Given data:
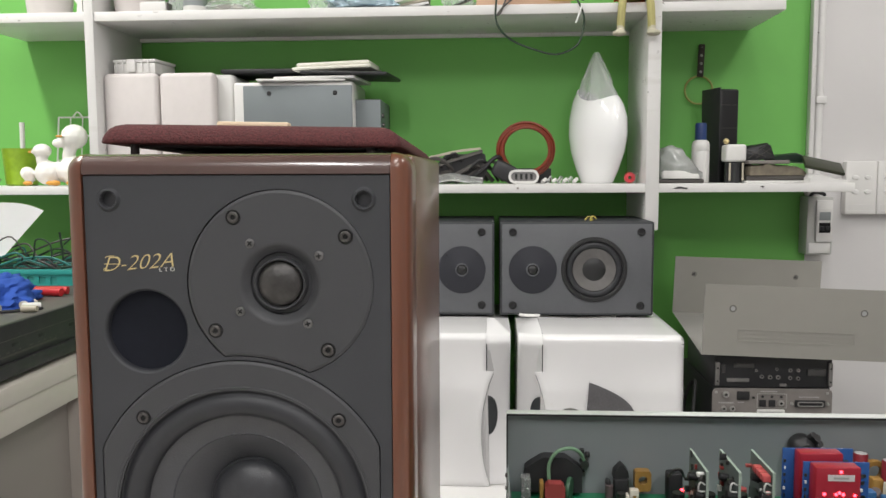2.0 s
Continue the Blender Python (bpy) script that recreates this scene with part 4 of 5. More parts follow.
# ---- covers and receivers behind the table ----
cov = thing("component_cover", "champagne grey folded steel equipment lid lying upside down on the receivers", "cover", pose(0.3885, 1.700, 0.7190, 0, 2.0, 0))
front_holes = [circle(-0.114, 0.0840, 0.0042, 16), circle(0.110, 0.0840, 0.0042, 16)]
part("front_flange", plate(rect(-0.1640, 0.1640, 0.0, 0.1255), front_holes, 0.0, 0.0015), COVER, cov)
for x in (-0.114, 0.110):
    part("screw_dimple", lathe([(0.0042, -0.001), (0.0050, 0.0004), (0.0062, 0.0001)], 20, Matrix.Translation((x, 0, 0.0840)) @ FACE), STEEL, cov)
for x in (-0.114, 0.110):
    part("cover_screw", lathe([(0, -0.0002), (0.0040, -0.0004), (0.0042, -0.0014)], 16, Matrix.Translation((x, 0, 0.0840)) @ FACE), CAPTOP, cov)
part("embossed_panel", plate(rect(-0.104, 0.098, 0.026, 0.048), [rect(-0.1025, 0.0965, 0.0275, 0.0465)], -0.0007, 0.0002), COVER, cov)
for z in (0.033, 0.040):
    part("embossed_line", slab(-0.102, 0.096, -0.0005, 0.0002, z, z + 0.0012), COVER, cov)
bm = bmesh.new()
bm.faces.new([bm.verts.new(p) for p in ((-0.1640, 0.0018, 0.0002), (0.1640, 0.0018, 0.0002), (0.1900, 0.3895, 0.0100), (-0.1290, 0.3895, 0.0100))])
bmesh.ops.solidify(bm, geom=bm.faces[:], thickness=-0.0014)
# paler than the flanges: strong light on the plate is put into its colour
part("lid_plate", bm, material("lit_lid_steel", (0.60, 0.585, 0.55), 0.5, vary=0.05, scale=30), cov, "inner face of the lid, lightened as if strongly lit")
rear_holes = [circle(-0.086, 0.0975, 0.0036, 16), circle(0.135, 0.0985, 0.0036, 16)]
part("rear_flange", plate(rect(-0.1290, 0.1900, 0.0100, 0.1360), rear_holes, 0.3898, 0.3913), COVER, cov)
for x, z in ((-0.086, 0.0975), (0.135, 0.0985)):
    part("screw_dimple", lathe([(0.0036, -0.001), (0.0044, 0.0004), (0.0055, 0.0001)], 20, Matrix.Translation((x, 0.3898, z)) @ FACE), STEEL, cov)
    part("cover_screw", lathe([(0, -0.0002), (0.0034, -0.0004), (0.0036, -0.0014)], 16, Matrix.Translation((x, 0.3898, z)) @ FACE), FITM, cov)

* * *

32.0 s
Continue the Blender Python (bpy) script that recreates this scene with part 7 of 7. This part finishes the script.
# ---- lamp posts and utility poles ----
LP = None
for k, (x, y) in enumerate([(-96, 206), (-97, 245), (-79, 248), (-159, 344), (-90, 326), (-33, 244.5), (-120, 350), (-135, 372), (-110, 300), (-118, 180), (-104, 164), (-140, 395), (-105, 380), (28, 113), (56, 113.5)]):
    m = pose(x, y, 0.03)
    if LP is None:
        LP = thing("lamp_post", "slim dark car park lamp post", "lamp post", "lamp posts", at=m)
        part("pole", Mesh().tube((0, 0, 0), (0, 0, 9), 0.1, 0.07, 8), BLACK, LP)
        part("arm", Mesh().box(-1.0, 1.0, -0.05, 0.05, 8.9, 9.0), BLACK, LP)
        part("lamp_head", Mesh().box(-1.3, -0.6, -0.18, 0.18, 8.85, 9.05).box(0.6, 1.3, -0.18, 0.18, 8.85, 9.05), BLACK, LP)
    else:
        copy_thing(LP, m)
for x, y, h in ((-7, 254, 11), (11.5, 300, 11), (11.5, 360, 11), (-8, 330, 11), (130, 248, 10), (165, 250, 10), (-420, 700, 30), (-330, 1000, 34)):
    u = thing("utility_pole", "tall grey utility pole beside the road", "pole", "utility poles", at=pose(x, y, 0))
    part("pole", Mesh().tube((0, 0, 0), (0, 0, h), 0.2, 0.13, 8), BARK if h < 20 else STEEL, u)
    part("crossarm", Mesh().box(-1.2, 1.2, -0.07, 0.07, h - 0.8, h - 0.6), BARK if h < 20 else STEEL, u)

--

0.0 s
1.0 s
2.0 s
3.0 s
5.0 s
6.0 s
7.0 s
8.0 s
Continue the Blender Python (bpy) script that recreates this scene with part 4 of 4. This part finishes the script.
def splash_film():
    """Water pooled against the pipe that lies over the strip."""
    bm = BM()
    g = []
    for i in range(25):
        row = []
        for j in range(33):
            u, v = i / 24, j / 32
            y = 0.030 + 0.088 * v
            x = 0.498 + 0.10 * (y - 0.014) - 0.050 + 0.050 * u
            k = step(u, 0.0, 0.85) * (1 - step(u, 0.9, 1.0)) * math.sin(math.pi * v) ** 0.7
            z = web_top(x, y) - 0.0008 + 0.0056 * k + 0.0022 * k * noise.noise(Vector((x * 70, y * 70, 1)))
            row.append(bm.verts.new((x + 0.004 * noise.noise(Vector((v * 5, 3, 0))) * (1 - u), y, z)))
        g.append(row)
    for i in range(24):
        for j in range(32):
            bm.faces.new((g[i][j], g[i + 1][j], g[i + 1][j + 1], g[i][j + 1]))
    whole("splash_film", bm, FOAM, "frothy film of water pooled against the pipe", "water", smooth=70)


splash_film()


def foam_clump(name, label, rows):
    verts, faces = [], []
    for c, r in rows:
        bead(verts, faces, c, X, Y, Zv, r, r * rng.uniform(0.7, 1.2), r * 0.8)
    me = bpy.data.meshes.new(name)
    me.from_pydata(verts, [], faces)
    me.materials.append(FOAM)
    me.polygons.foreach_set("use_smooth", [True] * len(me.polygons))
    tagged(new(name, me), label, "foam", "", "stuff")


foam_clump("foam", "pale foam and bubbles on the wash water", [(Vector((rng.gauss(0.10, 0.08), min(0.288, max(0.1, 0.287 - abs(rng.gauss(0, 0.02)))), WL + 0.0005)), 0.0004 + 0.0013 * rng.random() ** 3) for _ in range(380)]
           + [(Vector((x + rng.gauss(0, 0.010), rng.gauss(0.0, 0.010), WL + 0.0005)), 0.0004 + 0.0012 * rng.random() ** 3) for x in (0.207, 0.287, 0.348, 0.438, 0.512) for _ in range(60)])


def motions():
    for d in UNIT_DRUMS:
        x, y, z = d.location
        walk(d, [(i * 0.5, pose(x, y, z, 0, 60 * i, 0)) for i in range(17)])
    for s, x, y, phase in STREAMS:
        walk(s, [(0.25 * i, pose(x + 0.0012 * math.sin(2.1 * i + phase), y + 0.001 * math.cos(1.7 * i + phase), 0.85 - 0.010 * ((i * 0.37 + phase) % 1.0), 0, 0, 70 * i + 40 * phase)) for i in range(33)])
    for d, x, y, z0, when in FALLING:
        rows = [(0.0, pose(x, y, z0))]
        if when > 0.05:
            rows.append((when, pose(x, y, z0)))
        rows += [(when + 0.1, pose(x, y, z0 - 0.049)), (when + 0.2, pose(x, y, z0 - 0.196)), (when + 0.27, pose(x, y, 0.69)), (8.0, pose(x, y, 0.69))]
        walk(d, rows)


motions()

Your objective:
From the data above, work out how many lines hold "finishes". Answer with the number alone.

Exercise answer:
2